Data section –
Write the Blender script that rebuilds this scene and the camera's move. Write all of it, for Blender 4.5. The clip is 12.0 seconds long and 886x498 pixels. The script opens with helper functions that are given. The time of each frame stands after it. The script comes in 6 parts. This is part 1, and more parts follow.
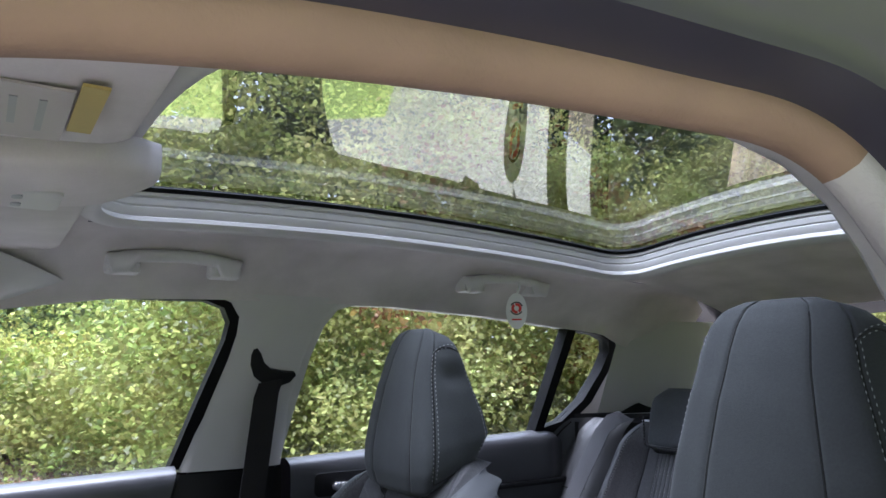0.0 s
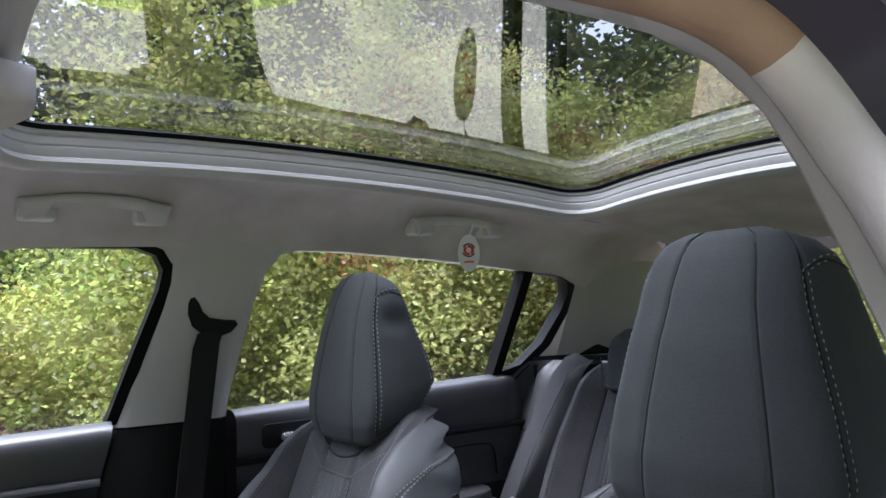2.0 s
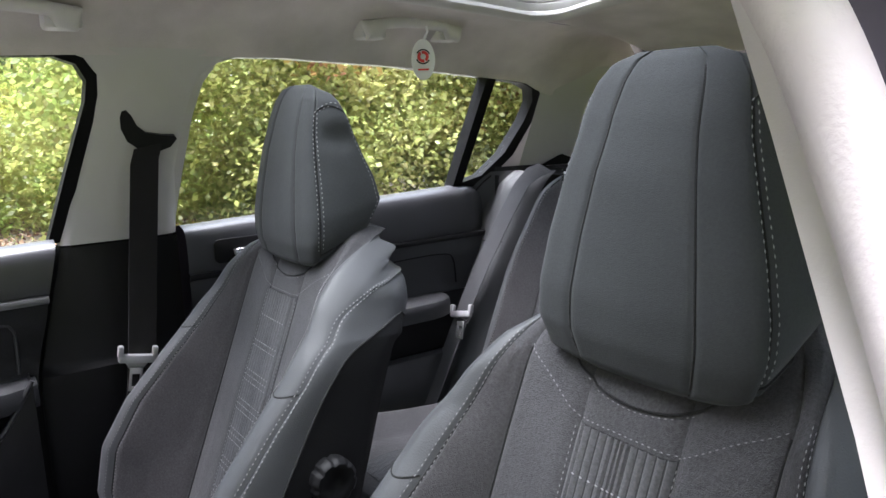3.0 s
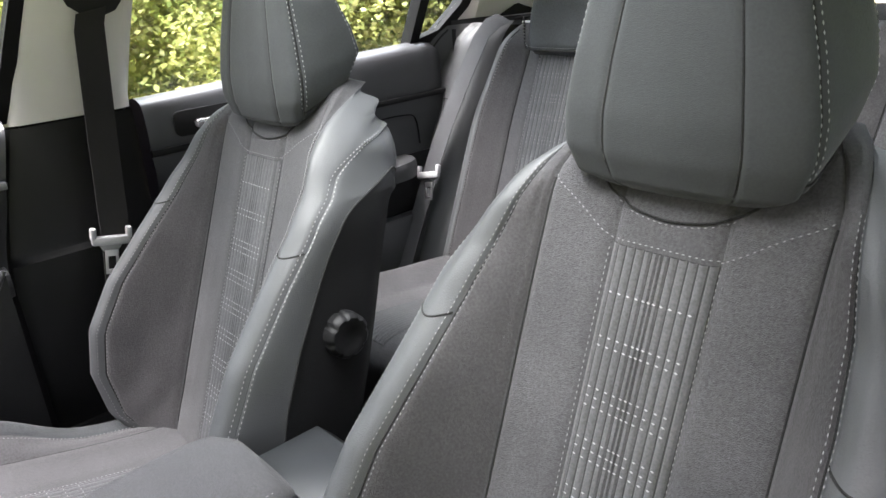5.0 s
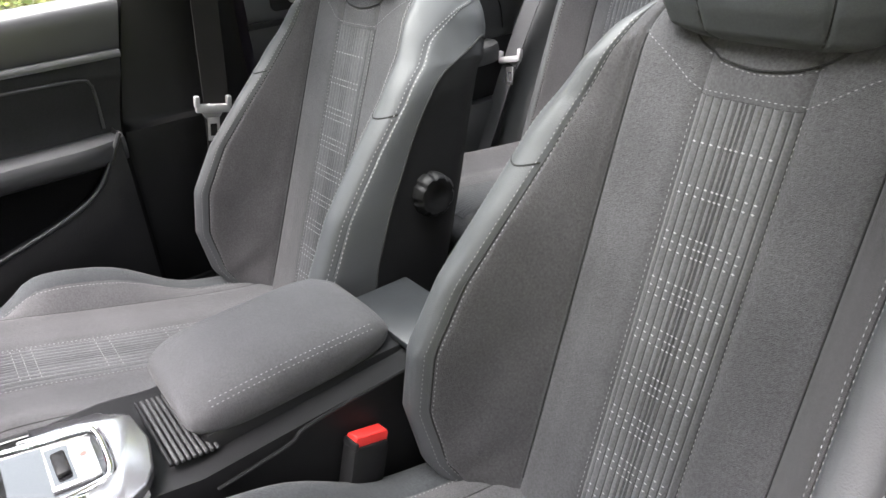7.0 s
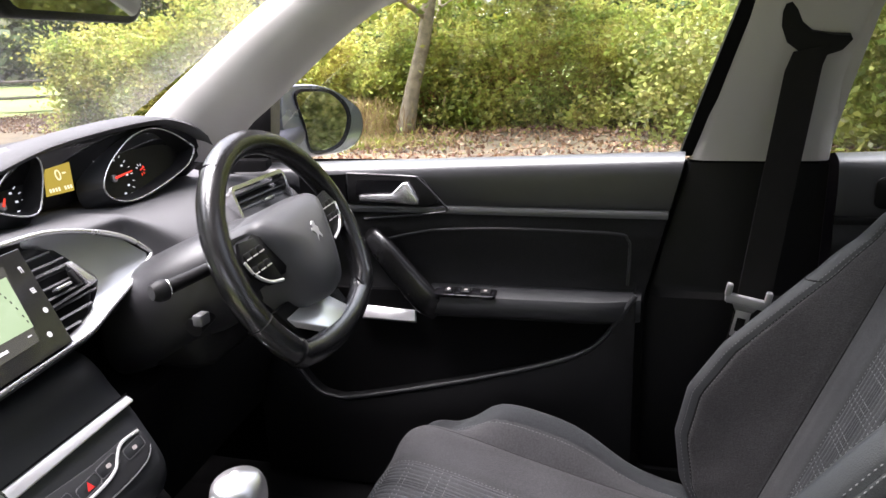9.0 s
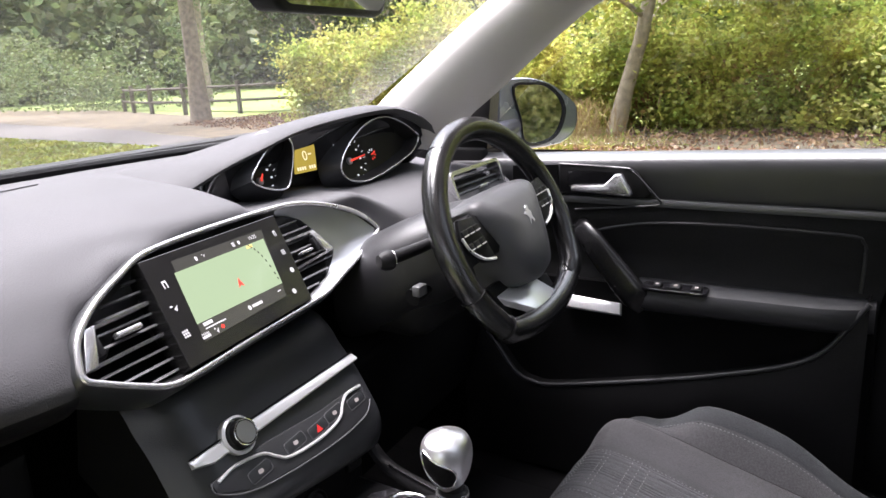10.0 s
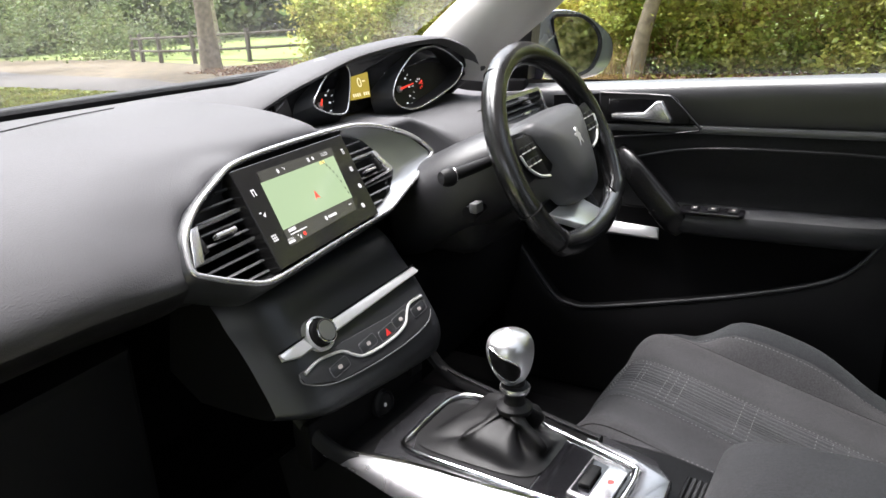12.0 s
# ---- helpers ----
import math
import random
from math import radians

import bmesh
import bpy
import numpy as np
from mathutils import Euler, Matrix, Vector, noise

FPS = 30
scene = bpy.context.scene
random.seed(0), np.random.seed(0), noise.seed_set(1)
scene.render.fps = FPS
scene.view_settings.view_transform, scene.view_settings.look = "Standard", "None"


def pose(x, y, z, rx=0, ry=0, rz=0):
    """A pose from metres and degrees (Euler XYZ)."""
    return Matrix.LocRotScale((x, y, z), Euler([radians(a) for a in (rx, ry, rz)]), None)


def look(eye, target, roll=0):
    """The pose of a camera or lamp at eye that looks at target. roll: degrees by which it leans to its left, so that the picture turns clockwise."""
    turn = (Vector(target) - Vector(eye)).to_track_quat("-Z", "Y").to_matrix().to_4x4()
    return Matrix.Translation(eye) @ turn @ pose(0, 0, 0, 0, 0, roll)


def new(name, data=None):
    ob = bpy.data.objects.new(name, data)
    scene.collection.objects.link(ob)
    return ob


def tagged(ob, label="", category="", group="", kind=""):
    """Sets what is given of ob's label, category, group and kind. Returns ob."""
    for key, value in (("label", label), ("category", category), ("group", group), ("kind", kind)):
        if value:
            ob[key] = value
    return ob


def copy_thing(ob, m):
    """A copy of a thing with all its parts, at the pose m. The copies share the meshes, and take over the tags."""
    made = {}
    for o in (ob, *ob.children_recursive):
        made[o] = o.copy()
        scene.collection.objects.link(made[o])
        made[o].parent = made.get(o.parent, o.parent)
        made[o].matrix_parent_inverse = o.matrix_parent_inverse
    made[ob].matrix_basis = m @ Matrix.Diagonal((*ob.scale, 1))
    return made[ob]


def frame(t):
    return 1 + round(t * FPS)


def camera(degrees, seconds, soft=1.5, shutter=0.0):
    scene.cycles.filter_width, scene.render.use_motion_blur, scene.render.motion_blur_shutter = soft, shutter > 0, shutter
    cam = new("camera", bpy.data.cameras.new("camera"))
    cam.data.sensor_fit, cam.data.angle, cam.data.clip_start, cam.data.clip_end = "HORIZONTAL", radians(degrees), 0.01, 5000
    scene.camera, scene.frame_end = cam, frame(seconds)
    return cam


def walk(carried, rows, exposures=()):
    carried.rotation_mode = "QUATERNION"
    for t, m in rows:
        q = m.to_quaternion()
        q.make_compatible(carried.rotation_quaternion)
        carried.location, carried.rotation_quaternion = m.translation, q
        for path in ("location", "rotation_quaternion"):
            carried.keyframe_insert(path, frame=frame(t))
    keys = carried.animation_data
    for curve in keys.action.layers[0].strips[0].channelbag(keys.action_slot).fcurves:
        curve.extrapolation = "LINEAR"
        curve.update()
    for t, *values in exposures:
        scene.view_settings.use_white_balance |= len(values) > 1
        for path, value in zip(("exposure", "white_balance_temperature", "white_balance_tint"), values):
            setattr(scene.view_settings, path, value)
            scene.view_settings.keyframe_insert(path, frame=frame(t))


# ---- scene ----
cam = camera(62.3, 12.0)
PATH = [
    (0, (-0.814, -0.025, 1.141), (0.859, -1.077, 1.45), -0.4),
    (0.5, (-0.762, -0.083, 1.131), (0.893, -1.102, 1.602), -1.5),
    (1, (-0.757, -0.097, 1.131), (0.901, -1.117, 1.59), -1.6),
    (1.5, (-0.771, -0.109, 1.133), (0.888, -1.155, 1.524), -1.5),
    (2, (-0.783, -0.108, 1.137), (0.867, -1.227, 1.301), -1.7),
    (2.5, (-0.783, -0.133, 1.148), (0.851, -1.277, 1.006), -1.7),
    (3, (-0.764, -0.189, 1.162), (0.841, -1.319, 0.782), -1.8),
    (3.5, (-0.736, -0.181, 1.155), (0.841, -1.298, 0.642), -2.7),
    (3.7, (-0.727, -0.171, 1.145), (0.824, -1.308, 0.598), -3.1),
    (5.3, (-0.702, -0.095, 1.126), (0.7, -1.309, 0.38), -4.7),
    (5.5, (-0.704, -0.085, 1.126), (0.687, -1.299, 0.358), -4.7),
    (6, (-0.715, -0.065, 1.116), (0.676, -1.248, 0.301), -5.1),
    (6.5, (-0.73, -0.045, 1.103), (0.682, -1.166, 0.236), -5.5),
    (7, (-0.748, -0.034, 1.09), (0.724, -1.029, 0.171), -5.3),
    (7.5, (-0.761, -0.074, 1.087), (0.92, -0.673, 0.183), -7.4),
    (7.7, (-0.76, -0.115, 1.096), (1.005, -0.514, 0.245), -7.6),
    (9.3, (-0.535, -0.313, 1.131), (1.267, 0.385, 0.617), -1.6),
    (9.5, (-0.551, -0.306, 1.128), (1.201, 0.512, 0.616), -1.9),
    (10, (-0.593, -0.305, 1.114), (1.051, 0.716, 0.607), -2.9),
    (10.5, (-0.618, -0.321, 1.096), (0.99, 0.745, 0.567), -2.7),
    (11, (-0.631, -0.321, 1.089), (0.972, 0.728, 0.515), -2.8),
    (11.5, (-0.652, -0.305, 1.083), (0.952, 0.72, 0.471), -2.9),
    (12, (-0.691, -0.283, 1.088), (0.903, 0.746, 0.454), -3.3),
]
EXPO = [(0, 3.2, 5350, 25), (0.5, 3.4, 5400, 25), (1, 3.17, 5420, 26), (1.5, 3.15, 5500, 25), (2.0, 3.05, 5600, 25), (2.5, 3.4, 5800, 22), (3.5, 3.8, 5980, 22), (5.5, 4.55, 6350, 18), (6.5, 4.57, 6350, 19), (7.5, 4.2, 6430, 17), (9.5, 3.1, 6230, 24), (12, 3.05, 6300, 17)]
walk(cam, [(t, look(eye, target, roll)) for t, eye, target, roll in PATH], EXPO)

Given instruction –
Copy every line of the data exactly as written, excluding the pictures.

Final result –
Write the Blender script that rebuilds this scene and the camera's move. Write all of it, for Blender 4.5. The clip is 12.0 seconds long and 886x498 pixels. The script opens with helper functions that are given. The time of each frame stands after it. The script comes in 6 parts. This is part 1, and more parts follow.
0.0 s
2.0 s
3.0 s
5.0 s
7.0 s
9.0 s
10.0 s
12.0 s
# ---- helpers ----
import math
import random
from math import radians

import bmesh
import bpy
import numpy as np
from mathutils import Euler, Matrix, Vector, noise

FPS = 30
scene = bpy.context.scene
random.seed(0), np.random.seed(0), noise.seed_set(1)
scene.render.fps = FPS
scene.view_settings.view_transform, scene.view_settings.look = "Standard", "None"


def pose(x, y, z, rx=0, ry=0, rz=0):
    """A pose from metres and degrees (Euler XYZ)."""
    return Matrix.LocRotScale((x, y, z), Euler([radians(a) for a in (rx, ry, rz)]), None)


def look(eye, target, roll=0):
    """The pose of a camera or lamp at eye that looks at target. roll: degrees by which it leans to its left, so that the picture turns clockwise."""
    turn = (Vector(target) - Vector(eye)).to_track_quat("-Z", "Y").to_matrix().to_4x4()
    return Matrix.Translation(eye) @ turn @ pose(0, 0, 0, 0, 0, roll)


def new(name, data=None):
    ob = bpy.data.objects.new(name, data)
    scene.collection.objects.link(ob)
    return ob


def tagged(ob, label="", category="", group="", kind=""):
    """Sets what is given of ob's label, category, group and kind. Returns ob."""
    for key, value in (("label", label), ("category", category), ("group", group), ("kind", kind)):
        if value:
            ob[key] = value
    return ob


def copy_thing(ob, m):
    """A copy of a thing with all its parts, at the pose m. The copies share the meshes, and take over the tags."""
    made = {}
    for o in (ob, *ob.children_recursive):
        made[o] = o.copy()
        scene.collection.objects.link(made[o])
        made[o].parent = made.get(o.parent, o.parent)
        made[o].matrix_parent_inverse = o.matrix_parent_inverse
    made[ob].matrix_basis = m @ Matrix.Diagonal((*ob.scale, 1))
    return made[ob]


def frame(t):
    return 1 + round(t * FPS)


def camera(degrees, seconds, soft=1.5, shutter=0.0):
    scene.cycles.filter_width, scene.render.use_motion_blur, scene.render.motion_blur_shutter = soft, shutter > 0, shutter
    cam = new("camera", bpy.data.cameras.new("camera"))
    cam.data.sensor_fit, cam.data.angle, cam.data.clip_start, cam.data.clip_end = "HORIZONTAL", radians(degrees), 0.01, 5000
    scene.camera, scene.frame_end = cam, frame(seconds)
    return cam


def walk(carried, rows, exposures=()):
    carried.rotation_mode = "QUATERNION"
    for t, m in rows:
        q = m.to_quaternion()
        q.make_compatible(carried.rotation_quaternion)
        carried.location, carried.rotation_quaternion = m.translation, q
        for path in ("location", "rotation_quaternion"):
            carried.keyframe_insert(path, frame=frame(t))
    keys = carried.animation_data
    for curve in keys.action.layers[0].strips[0].channelbag(keys.action_slot).fcurves:
        curve.extrapolation = "LINEAR"
        curve.update()
    for t, *values in exposures:
        scene.view_settings.use_white_balance |= len(values) > 1
        for path, value in zip(("exposure", "white_balance_temperature", "white_balance_tint"), values):
            setattr(scene.view_settings, path, value)
            scene.view_settings.keyframe_insert(path, frame=frame(t))


# ---- scene ----
cam = camera(62.3, 12.0)
PATH = [
    (0, (-0.814, -0.025, 1.141), (0.859, -1.077, 1.45), -0.4),
    (0.5, (-0.762, -0.083, 1.131), (0.893, -1.102, 1.602), -1.5),
    (1, (-0.757, -0.097, 1.131), (0.901, -1.117, 1.59), -1.6),
    (1.5, (-0.771, -0.109, 1.133), (0.888, -1.155, 1.524), -1.5),
    (2, (-0.783, -0.108, 1.137), (0.867, -1.227, 1.301), -1.7),
    (2.5, (-0.783, -0.133, 1.148), (0.851, -1.277, 1.006), -1.7),
    (3, (-0.764, -0.189, 1.162), (0.841, -1.319, 0.782), -1.8),
    (3.5, (-0.736, -0.181, 1.155), (0.841, -1.298, 0.642), -2.7),
    (3.7, (-0.727, -0.171, 1.145), (0.824, -1.308, 0.598), -3.1),
    (5.3, (-0.702, -0.095, 1.126), (0.7, -1.309, 0.38), -4.7),
    (5.5, (-0.704, -0.085, 1.126), (0.687, -1.299, 0.358), -4.7),
    (6, (-0.715, -0.065, 1.116), (0.676, -1.248, 0.301), -5.1),
    (6.5, (-0.73, -0.045, 1.103), (0.682, -1.166, 0.236), -5.5),
    (7, (-0.748, -0.034, 1.09), (0.724, -1.029, 0.171), -5.3),
    (7.5, (-0.761, -0.074, 1.087), (0.92, -0.673, 0.183), -7.4),
    (7.7, (-0.76, -0.115, 1.096), (1.005, -0.514, 0.245), -7.6),
    (9.3, (-0.535, -0.313, 1.131), (1.267, 0.385, 0.617), -1.6),
    (9.5, (-0.551, -0.306, 1.128), (1.201, 0.512, 0.616), -1.9),
    (10, (-0.593, -0.305, 1.114), (1.051, 0.716, 0.607), -2.9),
    (10.5, (-0.618, -0.321, 1.096), (0.99, 0.745, 0.567), -2.7),
    (11, (-0.631, -0.321, 1.089), (0.972, 0.728, 0.515), -2.8),
    (11.5, (-0.652, -0.305, 1.083), (0.952, 0.72, 0.471), -2.9),
    (12, (-0.691, -0.283, 1.088), (0.903, 0.746, 0.454), -3.3),
]
EXPO = [(0, 3.2, 5350, 25), (0.5, 3.4, 5400, 25), (1, 3.17, 5420, 26), (1.5, 3.15, 5500, 25), (2.0, 3.05, 5600, 25), (2.5, 3.4, 5800, 22), (3.5, 3.8, 5980, 22), (5.5, 4.55, 6350, 18), (6.5, 4.57, 6350, 19), (7.5, 4.2, 6430, 17), (9.5, 3.1, 6230, 24), (12, 3.05, 6300, 17)]
walk(cam, [(t, look(eye, target, roll)) for t, eye, target, roll in PATH], EXPO)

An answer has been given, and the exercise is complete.